Judah Rosenthal [Martin Landau] est un ophtalmo comblé - famille, richesse - mais encombré d'une maîtresse chiante [Angelica Huston] qui menace de faire voler son bonheur en éclat.
Cliff Stern [Woody Allen] est un réalisateur au chomedu, à la vie de couple chancelante et obligé de pondre un docu de commande sur son beau-frère qu'il déteste: Lester [Alan Alda], un producteur de séries comiques, superficiel, riche, charmeur. Cliff drague la productrice du docu [Mia Farrow] à qui il veut refiler un projet sur un philosophe optimiste et survivant de la Shoah, Louis Levy. Lester la drague aussi...

L'un de mes films favoris de tous les temps - avec Death Wish 3 et le Matthieu de Paso - Crimes entremêle harmonieusement comique - enfin, c'est pas si drôle que cela en y pensant - et veine bergmano-sérieuse. Allen offre probablement son plus bô rôle à Landau en ophtalmo dostoievskien bouffé par la culpabilité, au bord du gouffre existentiel pour cause de vieux fond d'éducation juive. Ne pas oublier Alda, hilarant, imbu de lui-même et très juste quand il sort des aphorismes à la limite du foireux: "si ça plie, c'est drôle; si ça ne plie pas c'est pas drôle". C'est aussi le seul film d'Allen où on évoque la scatophilie.
Le film parle de morale sans être chiant. On peut lui reprocher une symbolique très prononcée - le regard, la cécité - et le cloisonnement entre les deux intrigues mais je pense qu'elles se répondent très bien.
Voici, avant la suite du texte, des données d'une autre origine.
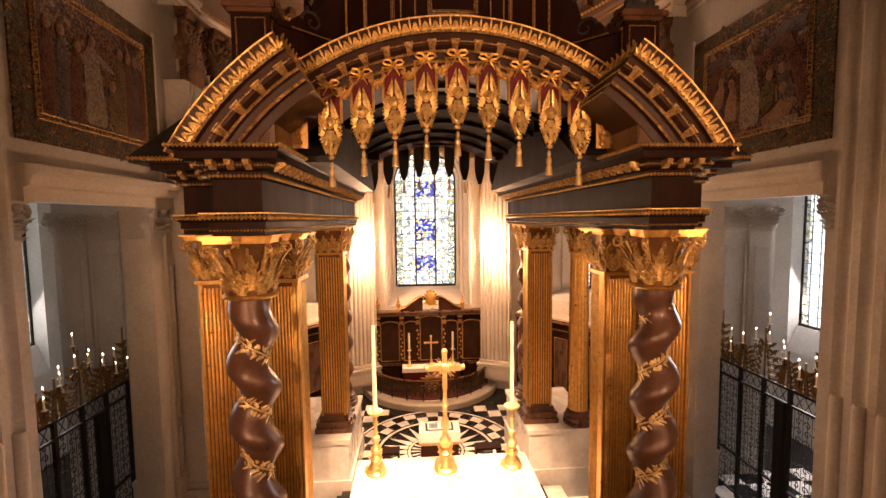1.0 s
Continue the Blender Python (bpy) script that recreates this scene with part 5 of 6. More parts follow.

La question qui taraude Allen et Landau dans le film est: pourquoi les méchants gagnent à la fin dans la vraie vie? Et Dieu dans tout cela? S'il regarde, pourquoi ne dit-il rien? Pourquoi la scatophilie? Le crime de Martin Landau - qui le confronte aux contradictions de son éducation - répond aux problèmes comico-tragiques de Allen l'artiste qui vit dans l'ombre d'Alan Alda, le comique marchand de tapis. Le segment Allen éclaire [un petit plaisir de la vie dans le film étant de mater Chantons sous la pluie en mangeant du curry] un peu un film pessimiste au niveau cosmique, tout en enfonçant le clou, puisque le personnage "juste" d'Allen n'est pas exempt de défauts - même Lester/Alda peut paraître sympathique au final. De même, la foi de Cliff/Allen en une honnêteté intellectuelle, en la raison sera bouleversée par un certain évènement.
Micro-spoilers (c)Requiem
Le film appuie sur le motif du regard: l'ophtalmo moralement aveugle confronté à un rabbin (Sam Waterston), monument de probité mais gagné par la cécité, le regard fixe et accusateur du cadavre d'Angelica Huston, Lester/Alda inconscient du mépris que lui porte Cliff... mais il n'y a que de l'aveuglement, dans les yeux des personnages ou de Dieu. La culpabilité de Landau s'étiole à mesure qu'il constate qu'il n'y a pas de chatîment; l'idole de Cliff/Allen se suicide sans raison apparente. Il n'y a pas de justice envers ceux qui le méritent; il y a cécité face à nos actes et Dieu est bigleu ou alors personne n'est foutu de voir s'il est aux abonnés absents.
Tout cela peut sembler didactico-plombant mais est très bien amené - grâce aux dialogues, aux acteurs, à un paquet de détails, notamment lors de la scène mémorable du repas de famille et du monologue final de Landau, pied de nez aux conventions hollywoodiennes. Leçon finale, de la bouche de la tante de Judah: "la force fait droit; il n'y a pas de structure morale. Pour ceux qui veulent une morale, il y a une morale."